AIM OF THE TASK: Every line that contains the word "location" should be copied out.
**** SUPPLIED RECORDS ****
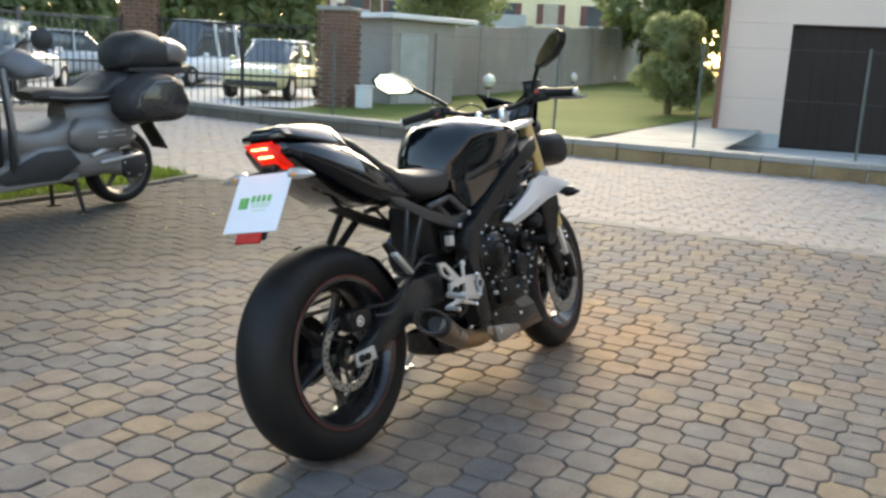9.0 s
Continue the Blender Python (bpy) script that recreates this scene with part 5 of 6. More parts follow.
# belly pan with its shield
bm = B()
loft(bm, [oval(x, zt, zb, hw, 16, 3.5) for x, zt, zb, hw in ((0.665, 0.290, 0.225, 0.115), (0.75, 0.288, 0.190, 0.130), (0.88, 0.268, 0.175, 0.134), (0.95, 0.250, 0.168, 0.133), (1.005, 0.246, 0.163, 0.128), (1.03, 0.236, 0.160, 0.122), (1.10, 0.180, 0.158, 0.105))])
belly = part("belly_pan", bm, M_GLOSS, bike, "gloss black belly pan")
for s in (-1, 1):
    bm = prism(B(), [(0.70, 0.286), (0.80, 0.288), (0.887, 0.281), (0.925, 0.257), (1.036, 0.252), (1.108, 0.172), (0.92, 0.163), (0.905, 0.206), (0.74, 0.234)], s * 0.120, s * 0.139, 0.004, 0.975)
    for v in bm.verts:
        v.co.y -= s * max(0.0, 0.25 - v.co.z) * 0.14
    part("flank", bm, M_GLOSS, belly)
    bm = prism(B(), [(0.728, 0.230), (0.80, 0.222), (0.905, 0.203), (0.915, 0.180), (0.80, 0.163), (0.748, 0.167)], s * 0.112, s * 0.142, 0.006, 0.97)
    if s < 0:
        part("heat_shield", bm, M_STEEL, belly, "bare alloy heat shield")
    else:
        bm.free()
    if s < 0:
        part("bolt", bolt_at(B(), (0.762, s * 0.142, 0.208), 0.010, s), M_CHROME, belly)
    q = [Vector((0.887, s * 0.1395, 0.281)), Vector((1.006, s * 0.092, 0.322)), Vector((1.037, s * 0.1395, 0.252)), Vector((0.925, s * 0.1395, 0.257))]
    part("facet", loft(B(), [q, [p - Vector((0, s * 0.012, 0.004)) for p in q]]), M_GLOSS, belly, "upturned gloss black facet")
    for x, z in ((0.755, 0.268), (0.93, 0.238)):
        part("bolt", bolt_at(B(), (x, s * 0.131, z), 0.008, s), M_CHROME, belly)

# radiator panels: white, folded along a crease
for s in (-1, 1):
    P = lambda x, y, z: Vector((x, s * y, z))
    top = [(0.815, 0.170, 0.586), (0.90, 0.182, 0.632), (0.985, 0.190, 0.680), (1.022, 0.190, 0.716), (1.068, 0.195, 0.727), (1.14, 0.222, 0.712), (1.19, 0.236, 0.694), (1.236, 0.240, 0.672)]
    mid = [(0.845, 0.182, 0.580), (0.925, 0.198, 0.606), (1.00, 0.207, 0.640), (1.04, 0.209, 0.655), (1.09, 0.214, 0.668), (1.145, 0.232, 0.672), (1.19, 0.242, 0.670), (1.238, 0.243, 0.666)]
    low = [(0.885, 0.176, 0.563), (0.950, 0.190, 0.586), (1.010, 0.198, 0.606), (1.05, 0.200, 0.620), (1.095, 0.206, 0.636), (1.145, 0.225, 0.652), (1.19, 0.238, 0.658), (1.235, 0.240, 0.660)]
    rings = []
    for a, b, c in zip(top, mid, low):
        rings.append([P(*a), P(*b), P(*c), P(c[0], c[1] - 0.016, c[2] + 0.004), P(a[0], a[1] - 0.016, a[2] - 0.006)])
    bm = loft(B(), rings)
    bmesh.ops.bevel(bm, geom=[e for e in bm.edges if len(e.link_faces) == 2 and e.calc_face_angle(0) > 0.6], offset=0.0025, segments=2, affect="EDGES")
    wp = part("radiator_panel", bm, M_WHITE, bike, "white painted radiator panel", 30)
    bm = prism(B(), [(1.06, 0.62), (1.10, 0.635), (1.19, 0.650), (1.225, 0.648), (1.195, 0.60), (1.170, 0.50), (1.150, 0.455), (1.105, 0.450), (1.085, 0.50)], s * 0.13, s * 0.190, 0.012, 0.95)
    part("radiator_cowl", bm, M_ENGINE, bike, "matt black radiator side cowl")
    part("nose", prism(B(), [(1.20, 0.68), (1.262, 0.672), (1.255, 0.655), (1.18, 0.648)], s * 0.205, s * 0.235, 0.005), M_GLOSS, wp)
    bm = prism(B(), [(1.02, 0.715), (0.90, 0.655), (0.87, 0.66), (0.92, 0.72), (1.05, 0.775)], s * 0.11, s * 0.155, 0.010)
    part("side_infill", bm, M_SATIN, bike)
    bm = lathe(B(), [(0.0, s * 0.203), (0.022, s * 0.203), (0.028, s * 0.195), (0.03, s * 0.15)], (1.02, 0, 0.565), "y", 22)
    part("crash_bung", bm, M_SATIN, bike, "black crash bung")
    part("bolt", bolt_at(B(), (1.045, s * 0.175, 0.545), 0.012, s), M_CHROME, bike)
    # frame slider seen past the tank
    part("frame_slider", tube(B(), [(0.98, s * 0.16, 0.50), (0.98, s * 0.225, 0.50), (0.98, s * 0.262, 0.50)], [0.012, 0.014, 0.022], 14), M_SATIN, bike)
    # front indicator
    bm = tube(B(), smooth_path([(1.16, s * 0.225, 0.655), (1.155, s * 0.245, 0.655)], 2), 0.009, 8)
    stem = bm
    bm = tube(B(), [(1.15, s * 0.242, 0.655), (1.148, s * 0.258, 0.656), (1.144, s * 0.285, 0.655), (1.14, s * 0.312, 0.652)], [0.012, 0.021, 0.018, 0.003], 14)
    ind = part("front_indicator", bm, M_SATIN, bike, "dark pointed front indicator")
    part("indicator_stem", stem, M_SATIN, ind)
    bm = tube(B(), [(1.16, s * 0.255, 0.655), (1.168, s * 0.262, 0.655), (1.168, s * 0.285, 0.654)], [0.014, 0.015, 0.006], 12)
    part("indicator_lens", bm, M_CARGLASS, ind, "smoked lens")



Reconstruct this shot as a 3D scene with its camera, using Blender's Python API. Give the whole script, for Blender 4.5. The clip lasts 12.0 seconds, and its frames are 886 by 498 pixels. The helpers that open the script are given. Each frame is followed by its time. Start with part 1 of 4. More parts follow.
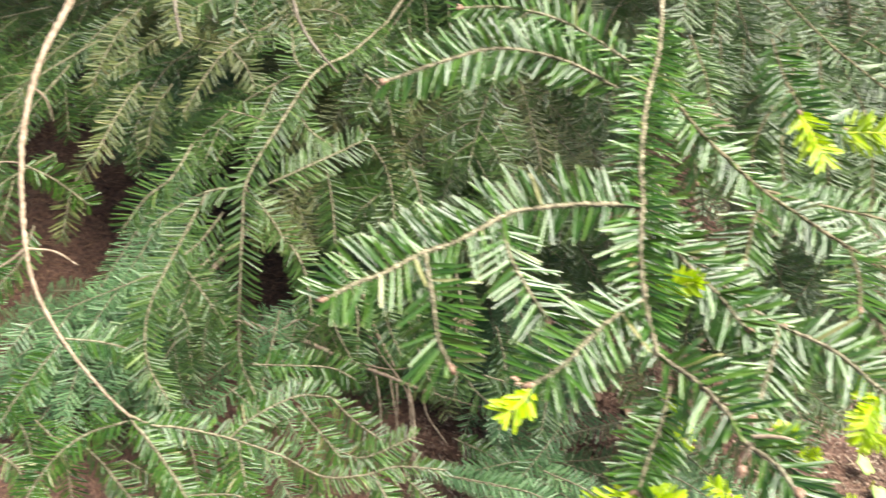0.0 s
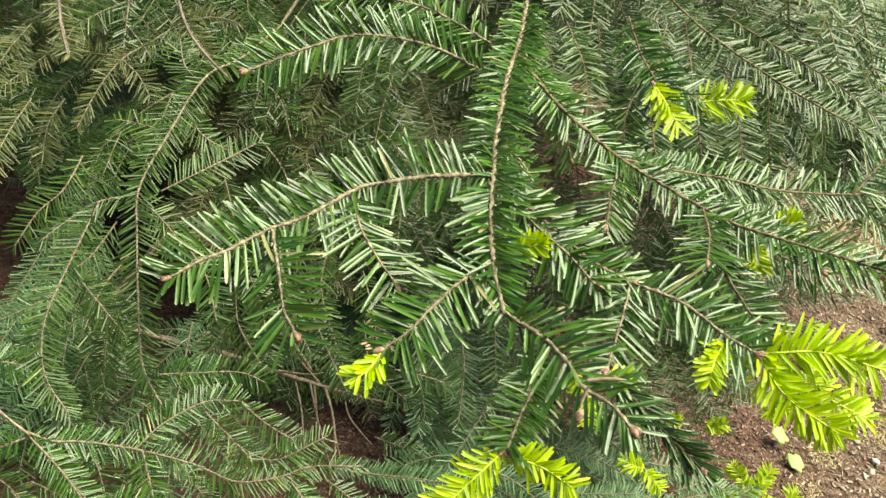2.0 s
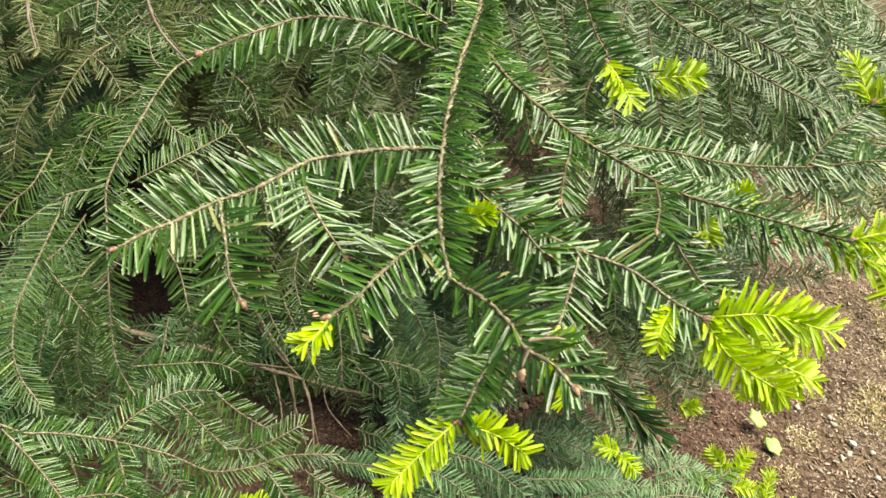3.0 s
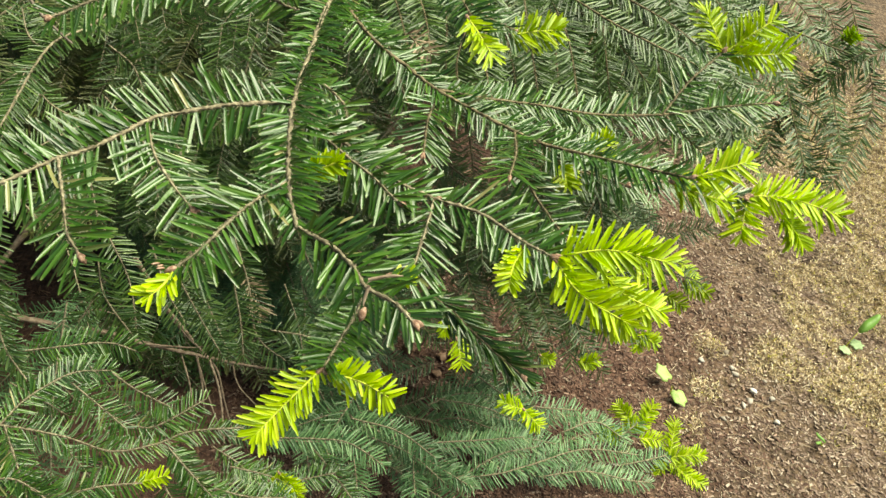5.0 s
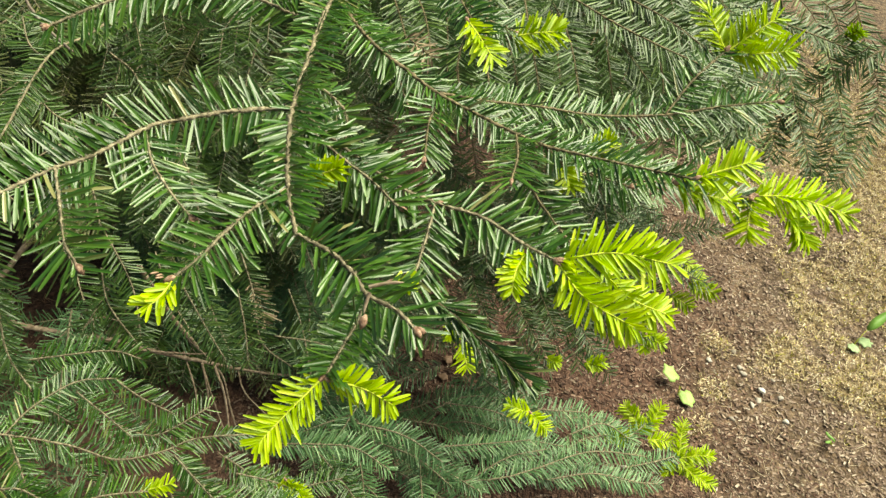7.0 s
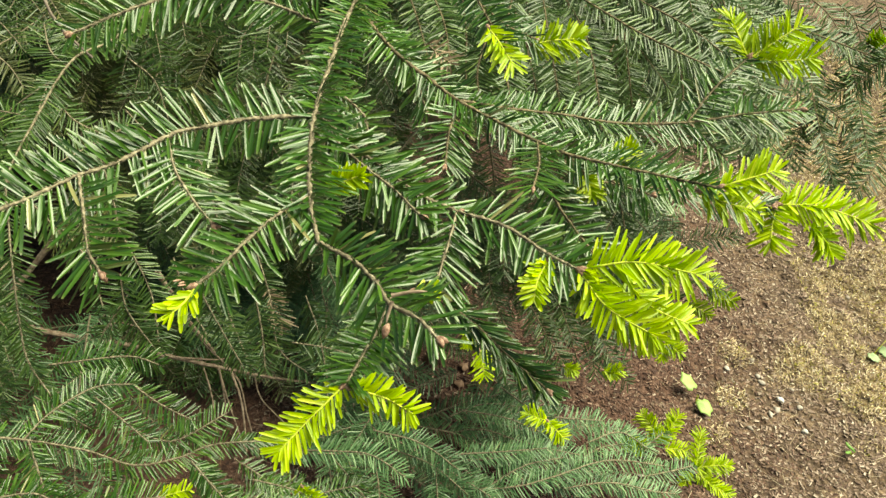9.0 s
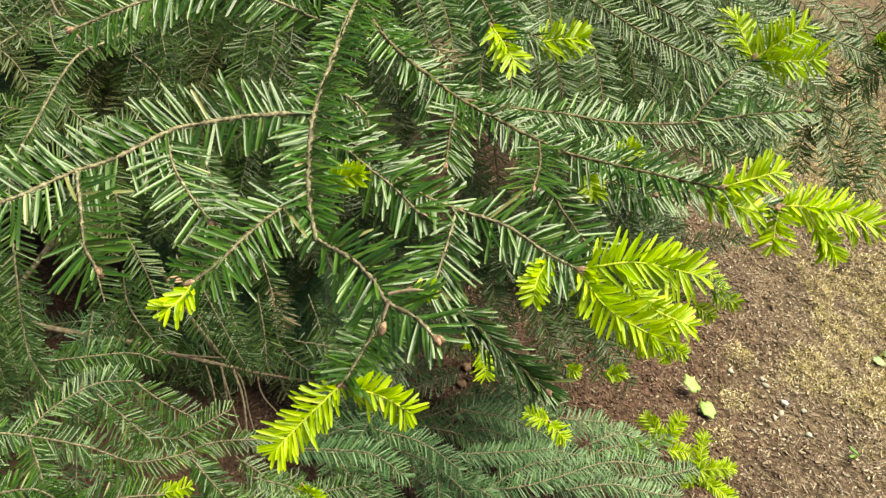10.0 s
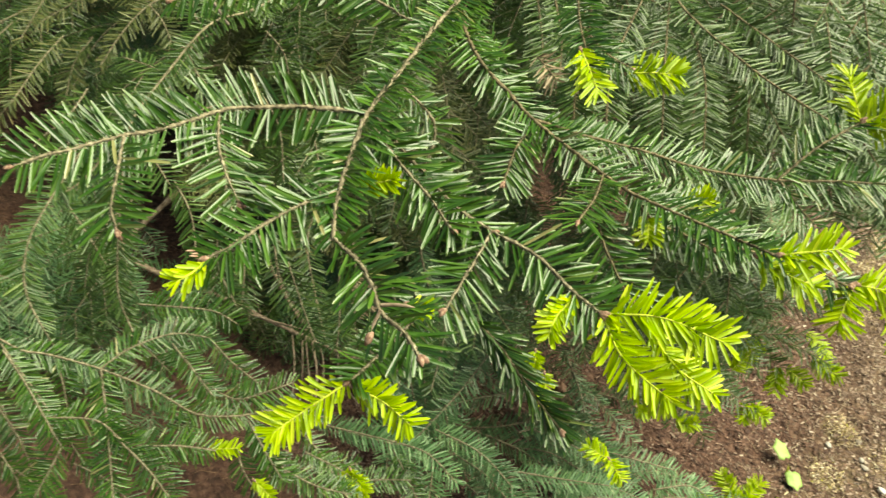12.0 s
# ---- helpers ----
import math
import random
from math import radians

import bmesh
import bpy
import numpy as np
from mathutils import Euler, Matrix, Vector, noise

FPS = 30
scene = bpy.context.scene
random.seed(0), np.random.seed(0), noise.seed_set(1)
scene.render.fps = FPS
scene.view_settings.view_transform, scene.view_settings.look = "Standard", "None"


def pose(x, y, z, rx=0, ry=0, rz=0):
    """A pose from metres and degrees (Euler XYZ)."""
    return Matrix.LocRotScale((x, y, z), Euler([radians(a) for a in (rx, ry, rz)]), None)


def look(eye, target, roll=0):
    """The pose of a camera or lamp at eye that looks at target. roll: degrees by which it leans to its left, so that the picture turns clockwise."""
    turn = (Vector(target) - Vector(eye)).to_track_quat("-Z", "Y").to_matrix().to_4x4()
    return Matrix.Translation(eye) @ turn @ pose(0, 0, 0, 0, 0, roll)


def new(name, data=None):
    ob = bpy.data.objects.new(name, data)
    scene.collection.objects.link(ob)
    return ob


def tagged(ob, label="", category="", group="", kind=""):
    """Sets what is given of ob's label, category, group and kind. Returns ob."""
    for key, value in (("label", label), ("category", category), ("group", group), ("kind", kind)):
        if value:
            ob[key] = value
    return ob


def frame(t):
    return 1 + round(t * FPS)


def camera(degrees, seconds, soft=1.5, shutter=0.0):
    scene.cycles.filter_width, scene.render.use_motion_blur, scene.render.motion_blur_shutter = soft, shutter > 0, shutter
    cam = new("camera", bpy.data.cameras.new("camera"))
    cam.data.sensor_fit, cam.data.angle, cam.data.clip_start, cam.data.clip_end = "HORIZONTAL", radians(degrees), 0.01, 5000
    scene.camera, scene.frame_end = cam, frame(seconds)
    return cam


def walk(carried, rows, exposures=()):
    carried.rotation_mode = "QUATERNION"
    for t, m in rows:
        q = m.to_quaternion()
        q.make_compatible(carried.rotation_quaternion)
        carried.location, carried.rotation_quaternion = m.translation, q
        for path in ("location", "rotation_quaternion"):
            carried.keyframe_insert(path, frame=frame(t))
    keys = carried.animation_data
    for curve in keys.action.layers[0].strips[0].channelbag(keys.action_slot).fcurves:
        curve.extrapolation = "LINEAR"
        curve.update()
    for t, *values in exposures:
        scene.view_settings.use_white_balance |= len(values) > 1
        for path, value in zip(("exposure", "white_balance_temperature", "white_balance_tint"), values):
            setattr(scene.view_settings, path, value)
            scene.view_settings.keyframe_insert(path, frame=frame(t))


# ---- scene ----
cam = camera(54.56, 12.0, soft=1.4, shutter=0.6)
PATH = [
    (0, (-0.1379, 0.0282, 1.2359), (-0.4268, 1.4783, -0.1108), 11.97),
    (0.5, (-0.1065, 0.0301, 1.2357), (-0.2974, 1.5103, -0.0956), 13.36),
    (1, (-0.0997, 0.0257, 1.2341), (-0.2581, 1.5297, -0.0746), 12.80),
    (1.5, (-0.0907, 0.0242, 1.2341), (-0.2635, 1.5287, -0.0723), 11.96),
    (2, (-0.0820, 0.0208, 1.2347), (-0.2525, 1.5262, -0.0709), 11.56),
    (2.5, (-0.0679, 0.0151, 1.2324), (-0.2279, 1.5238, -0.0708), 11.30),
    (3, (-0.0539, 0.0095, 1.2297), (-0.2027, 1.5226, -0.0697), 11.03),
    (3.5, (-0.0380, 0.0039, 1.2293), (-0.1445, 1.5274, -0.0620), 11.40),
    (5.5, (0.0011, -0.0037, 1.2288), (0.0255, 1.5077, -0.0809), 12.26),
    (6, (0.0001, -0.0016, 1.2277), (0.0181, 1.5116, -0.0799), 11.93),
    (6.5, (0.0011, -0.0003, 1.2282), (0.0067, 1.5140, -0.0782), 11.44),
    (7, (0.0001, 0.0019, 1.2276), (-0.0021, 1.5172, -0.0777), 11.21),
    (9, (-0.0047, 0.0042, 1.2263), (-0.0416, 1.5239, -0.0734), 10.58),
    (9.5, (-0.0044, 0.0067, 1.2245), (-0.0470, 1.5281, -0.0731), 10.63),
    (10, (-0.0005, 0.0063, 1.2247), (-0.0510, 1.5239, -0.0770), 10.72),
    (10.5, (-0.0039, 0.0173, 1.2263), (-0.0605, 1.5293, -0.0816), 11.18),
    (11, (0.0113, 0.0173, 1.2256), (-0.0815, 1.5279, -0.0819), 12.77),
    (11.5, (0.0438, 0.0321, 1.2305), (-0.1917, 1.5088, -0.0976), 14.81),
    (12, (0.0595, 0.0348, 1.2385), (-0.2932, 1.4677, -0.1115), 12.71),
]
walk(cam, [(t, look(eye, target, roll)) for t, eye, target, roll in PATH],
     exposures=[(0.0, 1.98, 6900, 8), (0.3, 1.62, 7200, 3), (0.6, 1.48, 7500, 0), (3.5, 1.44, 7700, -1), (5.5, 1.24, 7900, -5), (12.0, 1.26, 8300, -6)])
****
THE REPLY:
        carried.location, carried.rotation_quaternion = m.translation, q
        for path in ("location", "rotation_quaternion"):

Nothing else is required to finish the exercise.